Wednesday, May 20, 2015

Chasing Market Leads

One of the places I use to chase down market leads is Duotrope's Twitter feed.  I've found a lot of good places to market short stories there but I've also discovered that you can't always trust your leads.

Take today for instance.  Laksa Press was posted as a new market open for submissions.  Okay.  I clicked on the link to their website and discovered that nothing new has been posted there since March of 2014.  Nothing has been posted to their Twitter feed since last March either.  There are no books listed, no authors listed, and no blog posts on their various blogs.  Now this isn't to say that they won't be a perfectly good market, but if they haven't moved forward in the past year, will they be moving forward in the future?

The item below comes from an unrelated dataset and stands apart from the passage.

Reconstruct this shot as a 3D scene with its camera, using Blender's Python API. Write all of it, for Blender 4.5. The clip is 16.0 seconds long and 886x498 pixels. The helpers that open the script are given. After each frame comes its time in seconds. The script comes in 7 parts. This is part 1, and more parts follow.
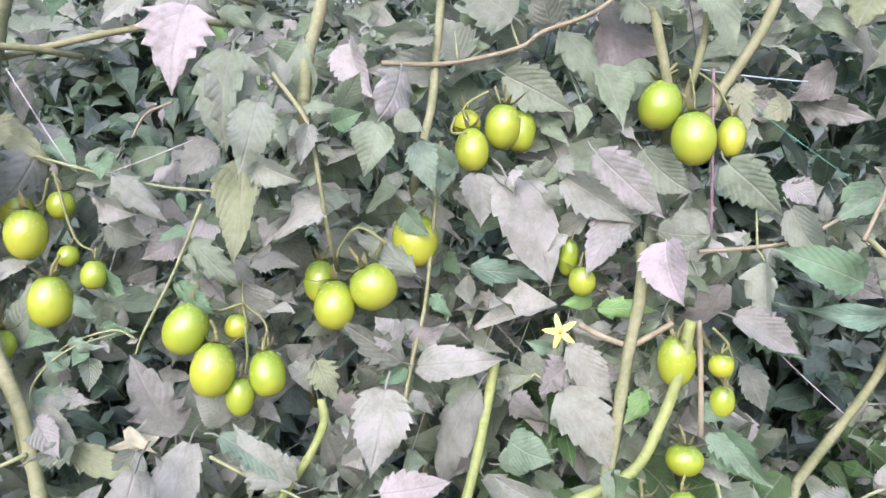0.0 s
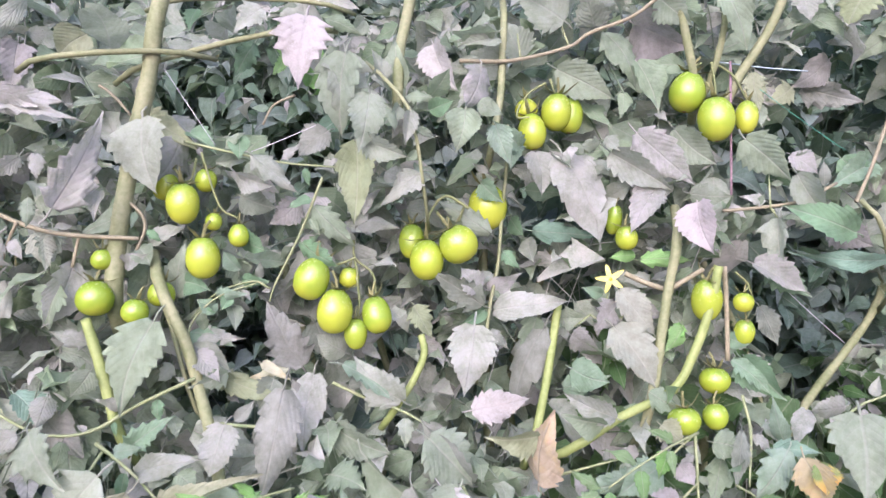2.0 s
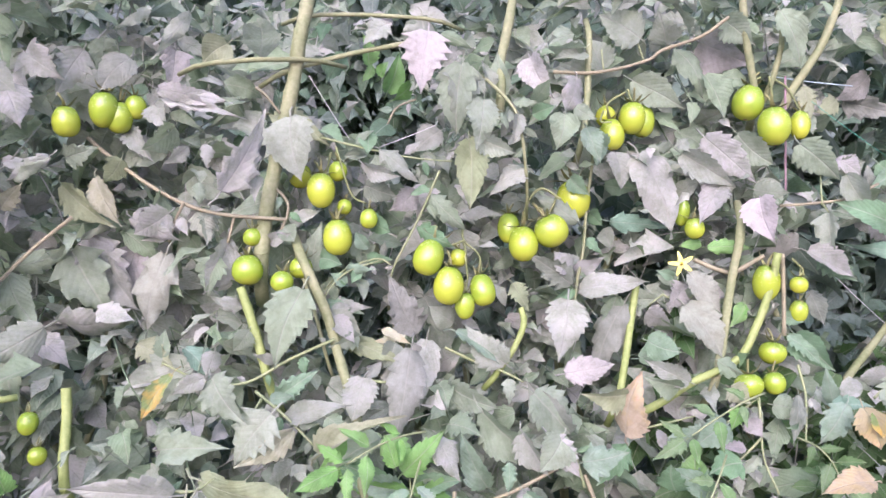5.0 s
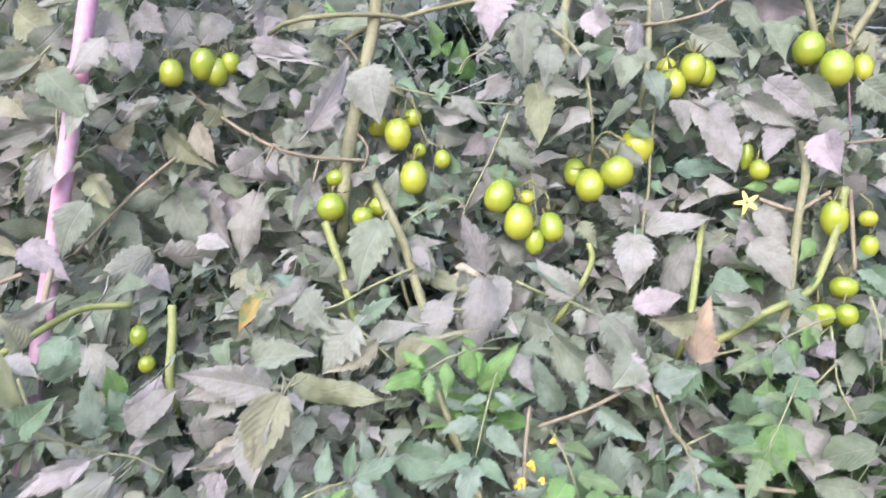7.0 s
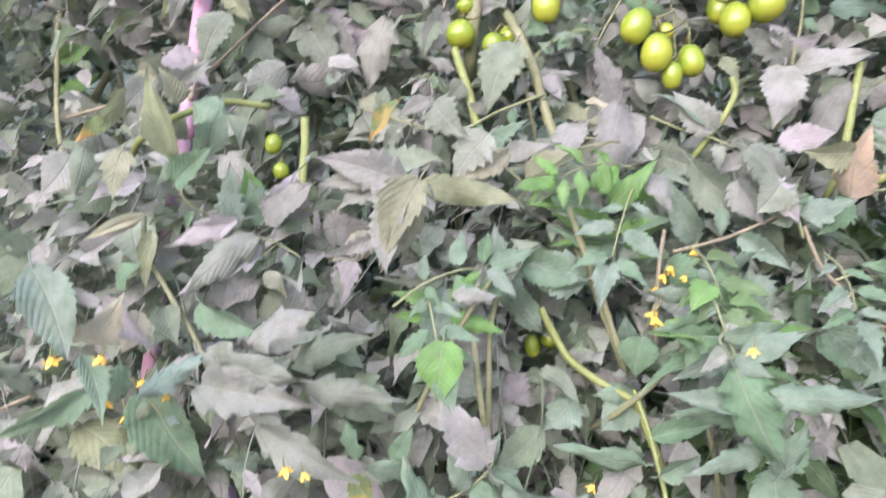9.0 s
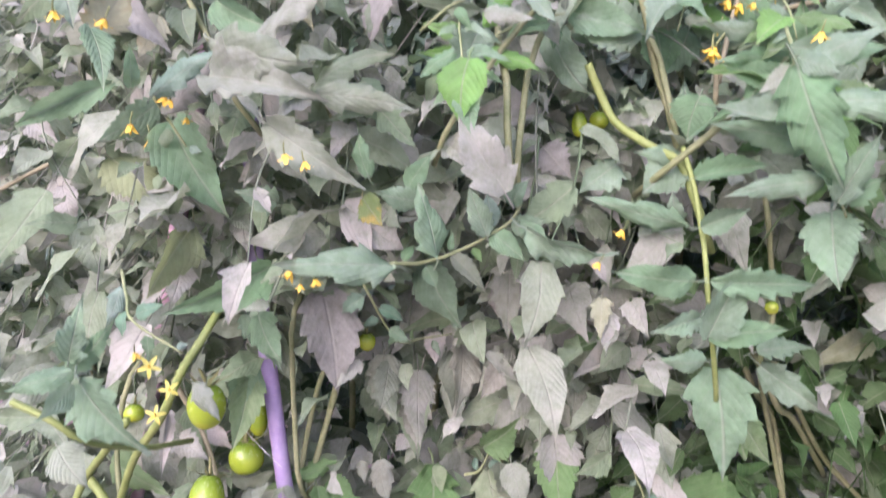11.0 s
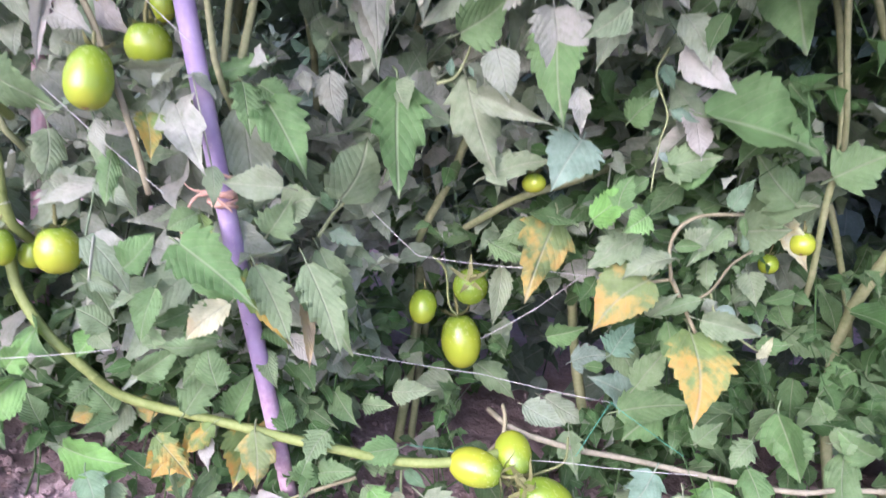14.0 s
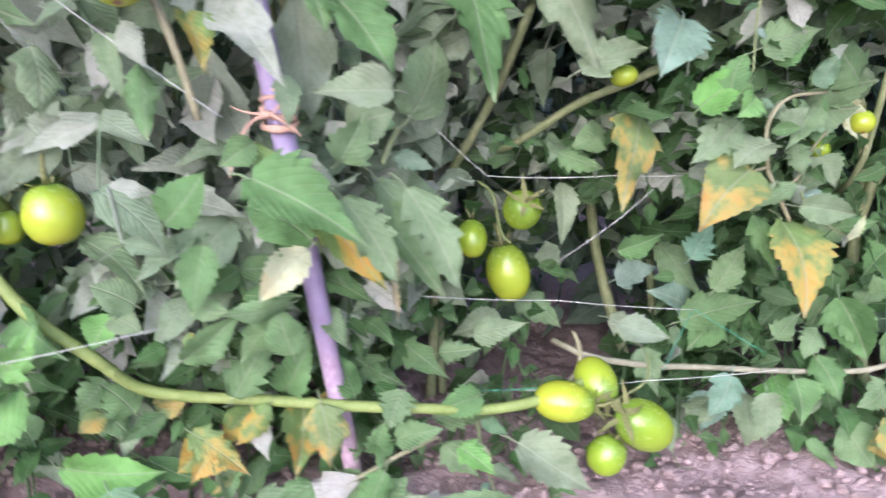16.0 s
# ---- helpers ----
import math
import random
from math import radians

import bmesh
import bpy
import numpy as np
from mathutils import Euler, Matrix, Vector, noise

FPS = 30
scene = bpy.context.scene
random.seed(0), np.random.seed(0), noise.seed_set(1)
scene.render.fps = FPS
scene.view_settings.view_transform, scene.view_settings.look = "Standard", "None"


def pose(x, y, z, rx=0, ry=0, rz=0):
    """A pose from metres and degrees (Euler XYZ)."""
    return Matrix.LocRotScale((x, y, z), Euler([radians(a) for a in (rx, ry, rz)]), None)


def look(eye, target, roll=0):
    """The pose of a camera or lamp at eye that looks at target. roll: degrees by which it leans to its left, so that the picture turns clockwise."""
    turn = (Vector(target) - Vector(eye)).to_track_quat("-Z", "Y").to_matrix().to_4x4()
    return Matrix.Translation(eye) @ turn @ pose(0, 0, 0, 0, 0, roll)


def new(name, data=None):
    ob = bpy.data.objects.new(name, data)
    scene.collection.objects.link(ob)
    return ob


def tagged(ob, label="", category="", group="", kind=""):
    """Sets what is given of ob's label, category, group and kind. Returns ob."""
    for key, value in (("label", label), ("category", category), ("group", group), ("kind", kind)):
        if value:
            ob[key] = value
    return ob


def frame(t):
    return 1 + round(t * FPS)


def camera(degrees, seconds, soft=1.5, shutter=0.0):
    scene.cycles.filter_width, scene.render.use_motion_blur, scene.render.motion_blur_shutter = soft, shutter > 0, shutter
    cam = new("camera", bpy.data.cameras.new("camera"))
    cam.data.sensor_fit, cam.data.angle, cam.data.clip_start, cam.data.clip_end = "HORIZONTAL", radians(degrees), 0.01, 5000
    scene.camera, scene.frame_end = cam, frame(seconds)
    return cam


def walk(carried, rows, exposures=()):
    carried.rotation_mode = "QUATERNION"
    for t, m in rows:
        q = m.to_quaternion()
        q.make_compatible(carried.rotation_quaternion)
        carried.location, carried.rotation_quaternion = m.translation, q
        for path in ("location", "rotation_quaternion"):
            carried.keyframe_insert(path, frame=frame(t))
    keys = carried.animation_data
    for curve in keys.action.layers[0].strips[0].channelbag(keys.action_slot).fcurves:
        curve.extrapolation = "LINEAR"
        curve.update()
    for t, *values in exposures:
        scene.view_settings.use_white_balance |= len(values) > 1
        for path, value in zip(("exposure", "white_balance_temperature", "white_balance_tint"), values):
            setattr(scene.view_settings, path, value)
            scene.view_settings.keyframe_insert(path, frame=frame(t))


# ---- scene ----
# camera and its walk
cam = camera(66.0, 16.0, soft=1.5, shutter=0.6)
PATH = [
    (0, (0.023, -0.053, 1.455), (0.083, 1.945, 1.533), -0.7),
    (0.5, (0.023, -0.071, 1.439), (0.062, 1.927, 1.517), -0.6),
    (1, (0.009, -0.104, 1.431), (0.017, 1.893, 1.533), -0.8),
    (1.5, (-0.036, -0.164, 1.424), (0.008, 1.834, 1.505), -1.8),
    (2, (-0.081, -0.199, 1.408), (0.003, 1.798, 1.483), -1.8),
    (2.5, (-0.100, -0.226, 1.396), (0.034, 1.768, 1.478), -2.1),
    (3, (-0.122, -0.254, 1.382), (0.028, 1.739, 1.474), -2.1),
    (3.5, (-0.149, -0.278, 1.375), (0.004, 1.714, 1.475), -2.2),
    (4, (-0.180, -0.293, 1.373), (-0.063, 1.700, 1.481), -1.7),
    (4.5, (-0.205, -0.307, 1.374), (-0.120, 1.689, 1.476), -1.0),
    (4.7, (-0.216, -0.311, 1.375), (-0.119, 1.685, 1.470), -0.8),
    (6.8, (-0.234, -0.358, 1.257), (-0.321, 1.630, 1.462), -1.6),
    (7, (-0.248, -0.358, 1.235), (-0.320, 1.631, 1.440), -1.2),
    (7.5, (-0.282, -0.367, 1.194), (-0.414, 1.619, 1.389), -1.2),
    (8, (-0.309, -0.368, 1.158), (-0.485, 1.618, 1.310), -0.6),
    (8.2, (-0.318, -0.366, 1.144), (-0.500, 1.622, 1.253), -0.7),
    (10.3, (-0.272, -0.271, 0.908), (-0.831, 1.648, 0.965), 6.4),
    (10.5, (-0.270, -0.270, 0.895), (-0.803, 1.657, 0.903), 5.9),
    (11, (-0.245, -0.267, 0.868), (-0.800, 1.650, 0.752), 5.6),
    (11.5, (-0.229, -0.256, 0.833), (-0.810, 1.645, 0.620), 5.0),
    (12, (-0.214, -0.245, 0.782), (-0.796, 1.652, 0.531), 5.0),
    (12.5, (-0.211, -0.203, 0.720), (-0.759, 1.690, 0.381), 5.3),
    (13, (-0.219, -0.161, 0.661), (-0.724, 1.722, 0.211), 5.8),
    (13.5, (-0.236, -0.128, 0.601), (-0.746, 1.742, 0.105), 6.1),
    (14, (-0.224, -0.093, 0.543), (-0.733, 1.776, 0.048), 6.3),
    (14.5, (-0.234, -0.063, 0.498), (-0.623, 1.804, -0.104), 6.2),
    (15, (-0.267, -0.052, 0.479), (-0.570, 1.815, -0.170), 5.2),
    (15.5, (-0.344, -0.046, 0.475), (-0.532, 1.843, -0.154), 4.9),
    (16, (-0.455, -0.052, 0.465), (-0.540, 1.862, -0.109), 2.6),
]
EXPOSURE = [(0, 1.38, 5600, 29), (4, 1.48, 5600, 36), (8, 1.36, 5600, 33), (10.5, 1.36, 5750, 33), (12, 1.61, 5700, 31), (13, 1.69, 5600, 31), (14.5, 1.52, 5400, 26), (16, 1.45, 5400, 16)]
walk(cam, [(t, look(eye, target, roll)) for t, eye, target, roll in PATH], EXPOSURE)

# world, sun and exposure
world = bpy.data.worlds.new("sky")
scene.world = world
world.use_nodes = True
wn = world.node_tree.nodes
sky = wn.new("ShaderNodeTexSky")
sky.sky_type, sky.sun_disc = "NISHITA", False
sky.sun_elevation, sky.sun_rotation = radians(28), radians(193)
sky.air_density, sky.dust_density, sky.ozone_density = 1.0, 4.0, 1.0
wn["Background"].inputs["Strength"].default_value = 0.14
world.node_tree.links.new(sky.outputs["Color"], wn["Background"].inputs["Color"])
sun = new("sun", bpy.data.lights.new("sun", "SUN"))
sun.data.energy, sun.data.angle, sun.data.color = 1.15, radians(80), (1.0, 0.97, 0.94)
sun.matrix_basis = look((-0.6, -2.6, 1.45), (0, 0, 0))


# ---- materials ----
class Nodes:
    """A node material with short ways to add nodes and links."""

    def __init__(self, name, roughness=0.6, specular=0.4):
        self.mat = bpy.data.materials.new(name)
        self.mat.use_nodes = True
        self.tree = self.mat.node_tree
        self.bsdf = self.tree.nodes["Principled BSDF"]
        self.bsdf.inputs["Roughness"].default_value = roughness
        self.bsdf.inputs["Specular IOR Level"].default_value = specular

    def add(self, kind, **values):
        node = self.tree.nodes.new(kind)
        for key, value in values.items():
            node.inputs[key].default_value = value
        return node

    def link(self, a, b):
        self.tree.links.new(a, b)

    def noise(self, scale, detail=4.0, rough=0.6, coords=None):
        node = self.add("ShaderNodeTexNoise", Scale=scale, Detail=detail, Roughness=rough)
        if coords is not None:
            self.link(coords, node.inputs["Vector"])
        return node.outputs["Fac"]

    def ramp(self, fac, low, high):
        node = self.add("ShaderNodeMapRange")
        node.inputs["From Min"].default_value, node.inputs["From Max"].default_value = low, high
        self.link(fac, node.inputs["Value"])
        return node.outputs["Result"]

    def math(self, operation, a, b=0.0, c=0.0):
        node = self.tree.nodes.new("ShaderNodeMath")
        node.operation = operation
        for k, v in enumerate((a, b, c)):
            if isinstance(v, (int, float)):
                node.inputs[k].default_value = v
            else:
                self.link(v, node.inputs[k])
        return node.outputs[0]

    def mix(self, fac, a, b):
        node = self.tree.nodes.new("ShaderNodeMix")
        node.data_type = "RGBA"
        for k, v in ((0, fac), (6, a), (7, b)):
            if isinstance(v, (int, float)):
                node.inputs[k].default_value = v
            elif isinstance(v, tuple):
                node.inputs[k].default_value = (*v, 1)
            else:
                self.link(v, node.inputs[k])
        return node.outputs[2]

    def colour(self, socket):
        self.link(socket, self.bsdf.inputs["Base Color"])

    def bump(self, height, strength, distance):
        node = self.add("ShaderNodeBump", Strength=strength, Distance=distance)
        self.link(height, node.inputs["Height"])
        self.link(node.outputs["Normal"], self.bsdf.inputs["Normal"])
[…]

I'm not posting this to criticize either Duotrope or Laksa Press.  I'm posting this so that you writers out there realize that not every lead is good, even here on my blog.  Always, always double check the market.  Make sure that they're doing the work they promise.  Check the dates they last posted on their website, Twitter feed, and Facebook page (if they have one).

And even if all this checks out you might be fooled.  I posted a market here last year, even submitted to them and now they've pretty much disappeared from the Internet claiming they lost their server (Last January!?!).

Markets are fleeting things.  Sometimes unreliable.  But they're all we have as writers.  We submit and hope for the best.  Sometimes we're lucky and other times we're forced to find new markets for our stories and start the process all over again.

2 comments:

Jacqueline Seewald said...

Amen, Sandra. I've found this to be true as well. So often publishers come and go quickly. I've received acceptances from a number of publications that simply disappear.

sandra seamans said...

It makes it very frustrating to be a writer when this happens, Jacqueline. And for the most part there's no way of knowing for sure which pres is going to succeed.